Los hospitales, como las catedrales, son lugares construidos para albergar multitudes. Una muchedumbre que, en ambos lugares, busca la salvación. «Señor, no soy digno de que entres en mi casa pero una palabra tuya bastará para sanarme», dice la liturgia de la Eucaristía y es lo mismo que piensa el enfermo, especialmente en lo que se refiere a la segunda parte de la proposición, al menos en el sentido más actual de la palabra. Salus, en latín, también significa salud, pero sobre todo, salvación. ¿Y a quién va dirigida esa imprecación? Pues al médico, claro, el cual, por mucho que pueda ofender a algunos, hace las funciones de Dios. Lo peor no es que se lo crean los enfermos sino que lo piense el propio médico.
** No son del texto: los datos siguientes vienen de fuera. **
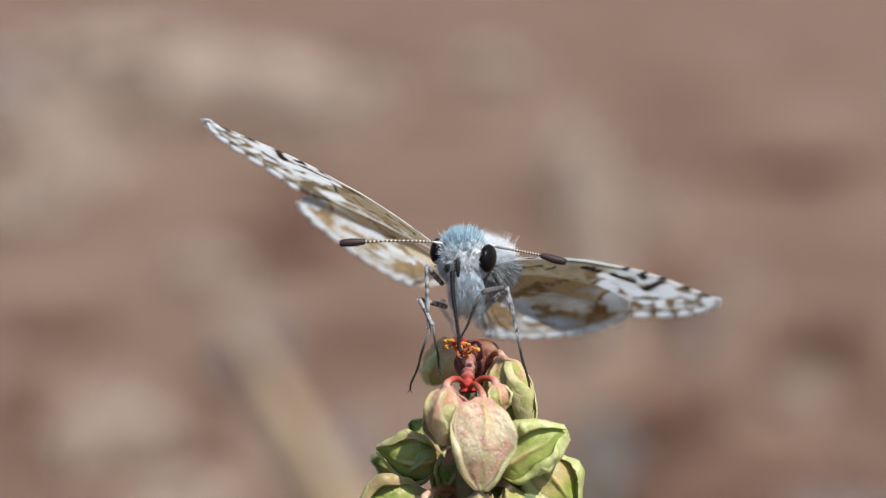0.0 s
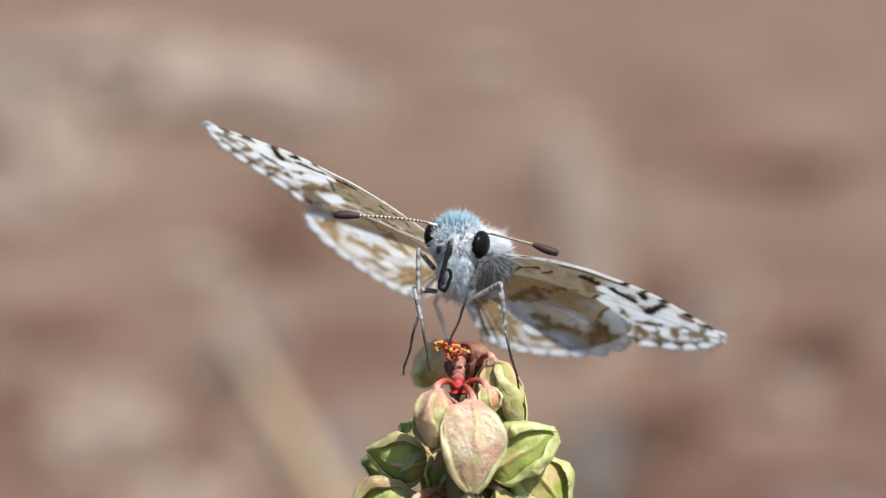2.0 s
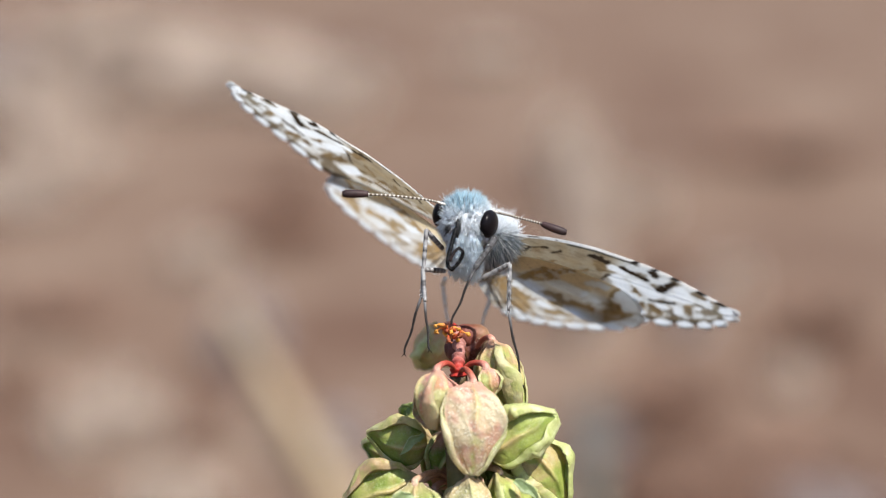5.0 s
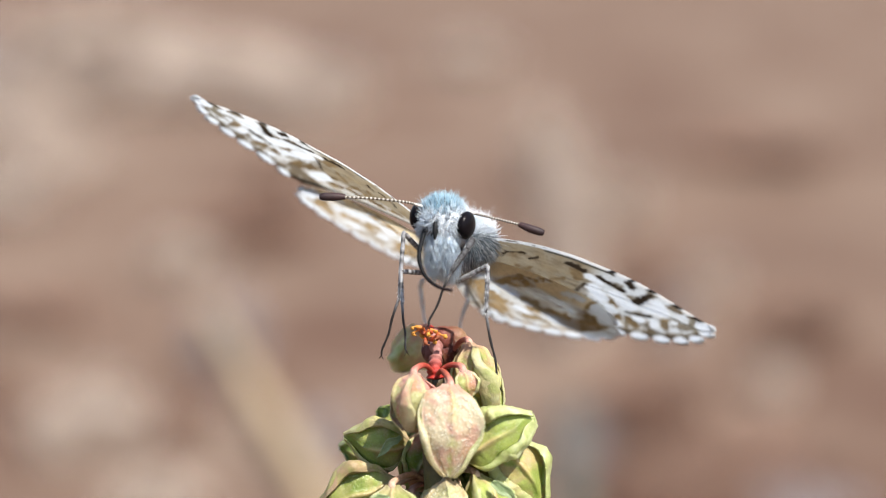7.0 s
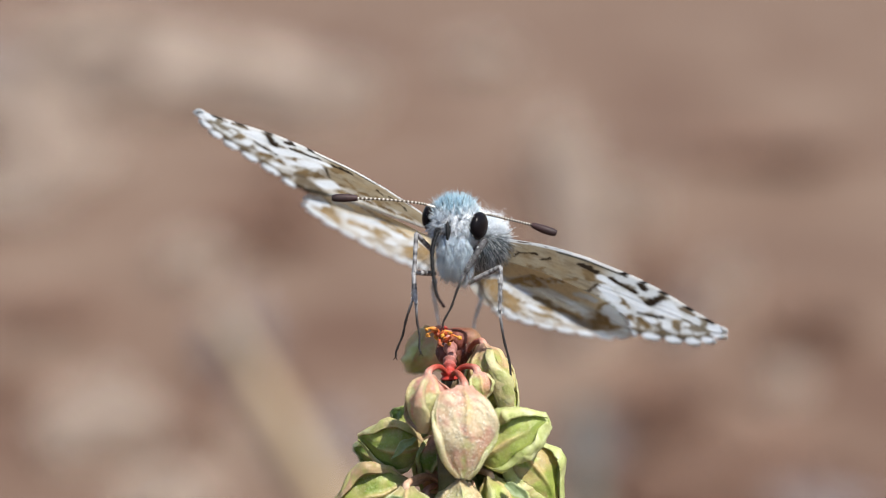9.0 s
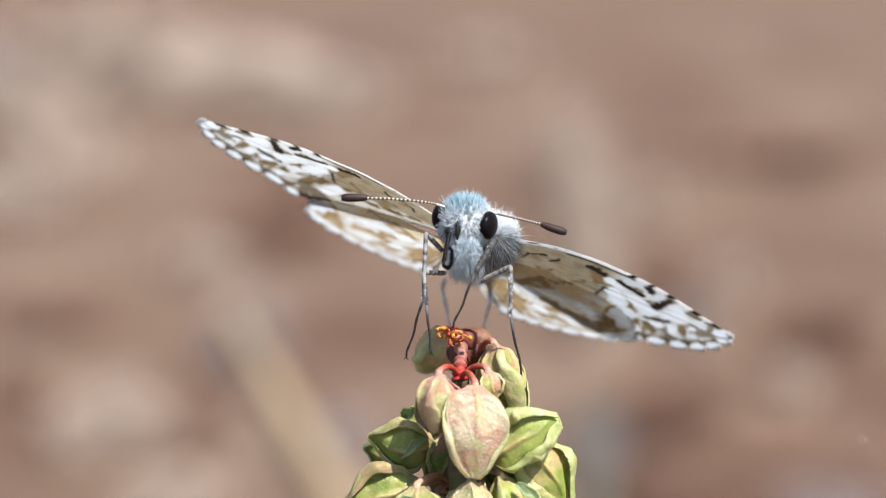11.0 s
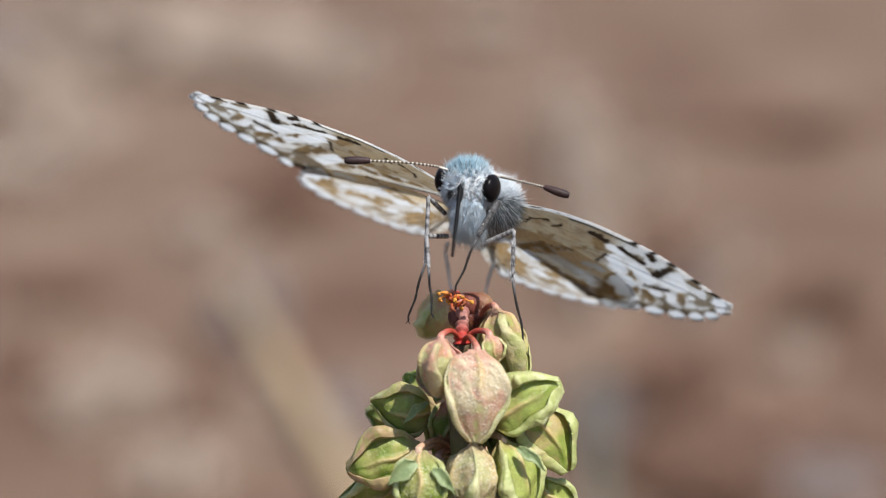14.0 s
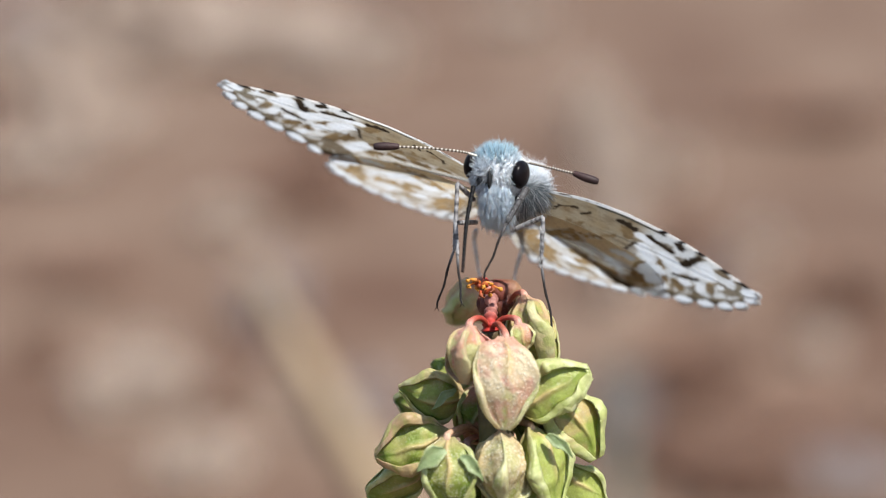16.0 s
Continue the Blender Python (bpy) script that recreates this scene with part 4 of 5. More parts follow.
def under_hind(g, s, c, d, u):
    """Underside of the hindwing: broad white fringe, ochre-brown bands broken by flecks, cream spots."""
    near = noise.noise((s * 1.4, c * 0.9, 14.0))
    fine = noise.noise((s * 4.0, c * 3.0, 18.0))
    rag = noise.noise((s * 9.0, c * 7.0, 28.0))
    broad = noise.noise((s * 0.6, c * 0.6, 34.0))
    if d < (1.10 + 0.15 * near) * (1 - 0.55 * smooth(9.3, 10.2, s) * smooth(6.8, 5.6, c)):
        return lerp(WHITE, TAN, 0.45) if abs(u) > 0.86 and d > 0.25 else lerp(WHITE, BEIGE, 0.06 + 0.15 * max(0.0, fine))
    patch = noise.noise((s * 0.95, c * 1.15, 71.0)) + 0.45 * noise.noise((s * 2.3, c * 2.6, 73.0))
    if d < 1.38 + 0.2 * near + 0.1 * fine and patch < 0.18:
        return lerp(BROWN, OCHRE, min(1.0, max(0.0, 0.6 + fine)))
    a, b = s + 0.22 * near + 0.10 * fine, c + 0.18 * fine + 0.2 * near
    for half, line in HIND_WHITE:
        far = off_line(a, b, line) / half
        if far < 1.0:
            return lerp(WHITE, BEIGE, 0.10 + 0.5 * smooth(0.6, 1.0, far))
    olive = lerp(OCHRE, BROWN, min(0.6, max(0.0, 0.05 + 0.8 * near + 0.8 * fine + 0.25 * smooth(7.5, 9.0, s))))
    cream = lerp(lerp(BEIGE, WHITE, min(1.0, 0.55 + 0.6 * broad)), TAN, 0.35 * max(0.0, rag + fine))
    dun = lerp(lerp(OCHRE, TAUPE, 0.45), BROWN, min(0.7, max(0.0, 0.8 * fine + 0.6 * rag)))
    plain_tone = lerp(cream, dun, smooth(0.02, 0.22, patch + 0.10 * rag - 0.04))
    for half, line in HIND_OCHRE:
        far = off_line(a, b, line) / half
        if far < 1.0:
            return lerp(olive, plain_tone, min(1.0, max(0.0, smooth(0.35, 1.0, far) + 1.8 * max(0.0, rag + 0.6 * fine - 0.05))))
    # the front strip is tan, painted lighter to offset the forewing's shadow
    return lerp(lerp((0.84, 0.73, 0.54), TAN, 0.4 * max(0.0, fine + rag)), plain_tone, smooth(0.4, 1.8, c - (0.35 + 0.30 * s) + 0.4 * near))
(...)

Siguiendo con mi comparación entre el hospital y la catedral diríamos que la nave central es el vestíbulo, siempre gigantesco, siempre abierto, las capillas serían los consultorios y los laboratorios, y el quirófano el sancta sanctorum. La cafetería equivaldría al confesionario y la sacristía. Como las catedrales, tampoco los hospitales están acabados del todo pues ambas construcciones tienen que adaptarse a los tiempos; están supeditadas a ellos y cada generación añade, en las unas, una capillita y, en los otros, una sala para albergar un nuevo invento. En su interior hay una mezcolanza de gentes de toda clase y condición: médicos, enfermeras, celadores, enfermos de paso, familiares que esperan nuevas de la madre enferma o de los heridos en un accidente.
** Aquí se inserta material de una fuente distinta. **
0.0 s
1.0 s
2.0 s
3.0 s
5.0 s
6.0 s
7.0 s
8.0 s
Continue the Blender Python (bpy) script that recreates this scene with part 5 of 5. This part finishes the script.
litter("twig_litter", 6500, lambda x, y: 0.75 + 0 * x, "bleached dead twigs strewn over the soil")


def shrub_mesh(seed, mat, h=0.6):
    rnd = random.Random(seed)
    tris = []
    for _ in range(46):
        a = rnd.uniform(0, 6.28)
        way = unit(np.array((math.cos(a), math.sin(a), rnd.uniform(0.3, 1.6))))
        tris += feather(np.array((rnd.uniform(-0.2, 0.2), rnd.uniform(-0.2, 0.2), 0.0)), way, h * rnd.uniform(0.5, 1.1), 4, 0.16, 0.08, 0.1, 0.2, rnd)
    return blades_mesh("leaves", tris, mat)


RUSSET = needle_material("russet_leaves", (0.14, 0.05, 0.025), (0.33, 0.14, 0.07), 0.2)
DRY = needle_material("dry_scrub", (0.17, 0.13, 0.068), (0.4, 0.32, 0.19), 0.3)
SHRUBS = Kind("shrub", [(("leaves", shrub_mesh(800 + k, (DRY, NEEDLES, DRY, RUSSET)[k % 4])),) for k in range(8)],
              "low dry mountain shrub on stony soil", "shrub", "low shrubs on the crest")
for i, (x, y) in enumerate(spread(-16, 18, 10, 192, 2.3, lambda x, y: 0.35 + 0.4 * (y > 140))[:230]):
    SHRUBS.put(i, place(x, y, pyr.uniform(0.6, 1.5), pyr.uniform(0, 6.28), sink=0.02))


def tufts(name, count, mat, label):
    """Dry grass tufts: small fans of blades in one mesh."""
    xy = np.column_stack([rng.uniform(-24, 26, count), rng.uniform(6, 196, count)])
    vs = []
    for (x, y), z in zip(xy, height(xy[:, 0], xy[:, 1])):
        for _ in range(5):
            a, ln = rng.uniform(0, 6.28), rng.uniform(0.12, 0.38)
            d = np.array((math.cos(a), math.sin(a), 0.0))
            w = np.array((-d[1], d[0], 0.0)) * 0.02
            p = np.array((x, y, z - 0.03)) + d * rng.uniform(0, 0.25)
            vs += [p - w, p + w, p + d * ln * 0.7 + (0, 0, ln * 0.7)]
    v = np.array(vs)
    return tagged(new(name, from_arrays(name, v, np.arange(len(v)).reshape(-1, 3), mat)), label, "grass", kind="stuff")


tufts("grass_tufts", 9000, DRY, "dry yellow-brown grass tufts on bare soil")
Pero los más característicos son los gitanos. Los celadores los temen, las enfermeras los huyen y los médicos no les hacen ni caso. Entre ellos (hasta hace poco la única etnia diferente a la nuestra que conocíamos en este país) existe una obligación ineludible de acudir al hospital cuando uno de los suyos está ingresado. ¡Ay del gitano que no acuda a la llamada! Como no les permiten pasar a las habitaciones, se apiñan en los vestíbulos o en la cafetería. No les importa. Ellos no han ido a visitar al enfermo sino a ser vistos por el patriarca, que no olvida pasar lista. Un día se llevaba la policía a un gitano y los hijos se lamentaban detrás: «¡Paapa! ¡Paapa! ¿Es que no sabes que ya no se puede pegar a las mujeres?». Por esos espacios gigantescos no sólo deambulan los gitanos, sino todo tipo de familiares que huyen de las abarrotadas habitaciones o de la larga espera ante el quirófano, hay incluso busconas especializadas en ancianos a punto de pasar al otro barrio y, desde hace unos años, abogados en busca de una querella criminal por lesiones que llevarse a la boca, al acecho de cualquier collarín o escayola como los «paparazis» de las clínicas y sanatorios privados a la caza de un famoso con apendicitis. Con esa abigarrada multitud se forman los principales parroquianos de las cafeterías de todos los hospitales del mundo.